In order to encourage holders to tender their bonds in an exchange offer or cash tender offer, and to allow the company to avoid the application of restrictive covenants in the indenture for the bonds that the company is attempting to retire or repurchase, companies often seek “exit consents.” This refers to the practice of having tendering holders consent to amendments or waivers of covenants or other terms in the existing indenture as a condition to acceptance of the tender or exchange.
The amendments or waivers that are sought are typically those that can be adopted or granted with a simple majority vote of bondholders. Holders tendering their bonds for cash or new securities will generally not be concerned about the protections in the existing indenture and those refusing to tender or exchange their bonds will be left with an indenture without the same protections. In addition, if the tender or exchange is successful, non-tendering holders will be left holding bonds with a more limited trading market which is likely to affect trading prices for the old bonds adversely; this also acts as an additional incentive to participate in the tender or exchange.
Companies should consider the application of the “new security” doctrine if a consent to an amendment or waiver relates to fundamental terms of the securities. The SEC has taken the position that consents to amendments to existing debt securities that fundamentally alter the terms of debt securities have the effect of creating a new security, thus requiring analysis of the consent under the Securities Act similar to what occurs in an exchange offer. In addition, in the context of exit consents included as part of an exchange offer relying on the private placement exemption of section 4(2) of the Securities Act, one issue to be addressed is whether or not a consent is valid if not all holders are given an opportunity to consent. Certain New York case law has cast some doubt on this point. Because private placements exclude non-accredited investors, to the extent there are any such holders excluded, consideration needs to be given to restructuring the transaction to accommodate this concern: for example, by undertaking a separate consent solicitation outside of the exchange offer to afford all holders the opportunity to participate.
The tax implications of bond repurchases and exchange offers should be considered; they are usually disclosed to existing holders in any offering document. Although the application of the tax rules to a particular transaction is often fact specific, certain principles generally apply.
A company repurchasing bond at a discount will generally recognize “cancellation of indebtedness” income in an amount equal to the discount.

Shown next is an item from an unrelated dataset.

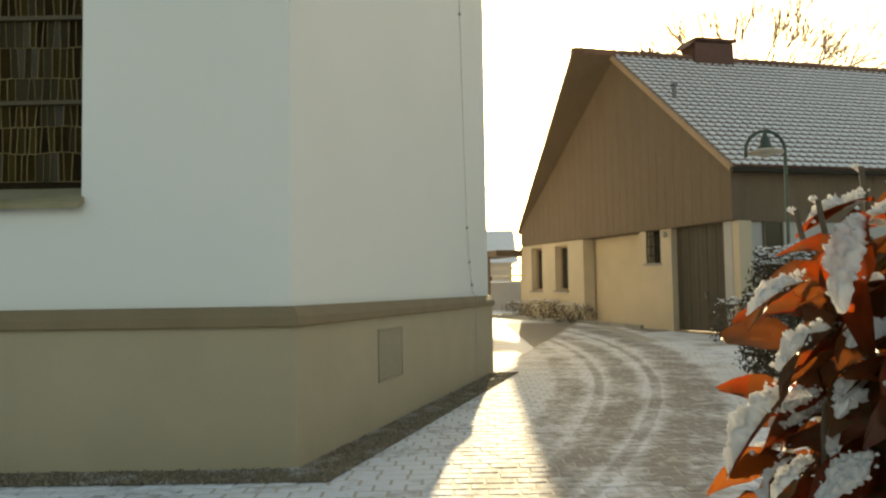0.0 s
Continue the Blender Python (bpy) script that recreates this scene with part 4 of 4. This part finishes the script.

In an exchange offer for new securities, the company will generally recognize this income to the extent that the amount owed on the existing debt exceeds the fair market value of the new securities. In the case of new bond, if the fair market value of the new bond is less than the outstanding principal amount of the debt, there will likely be original issue discount that the holders of the new bond will be required to treat as income (with a corresponding interest deduction for the company over the life of the new bond).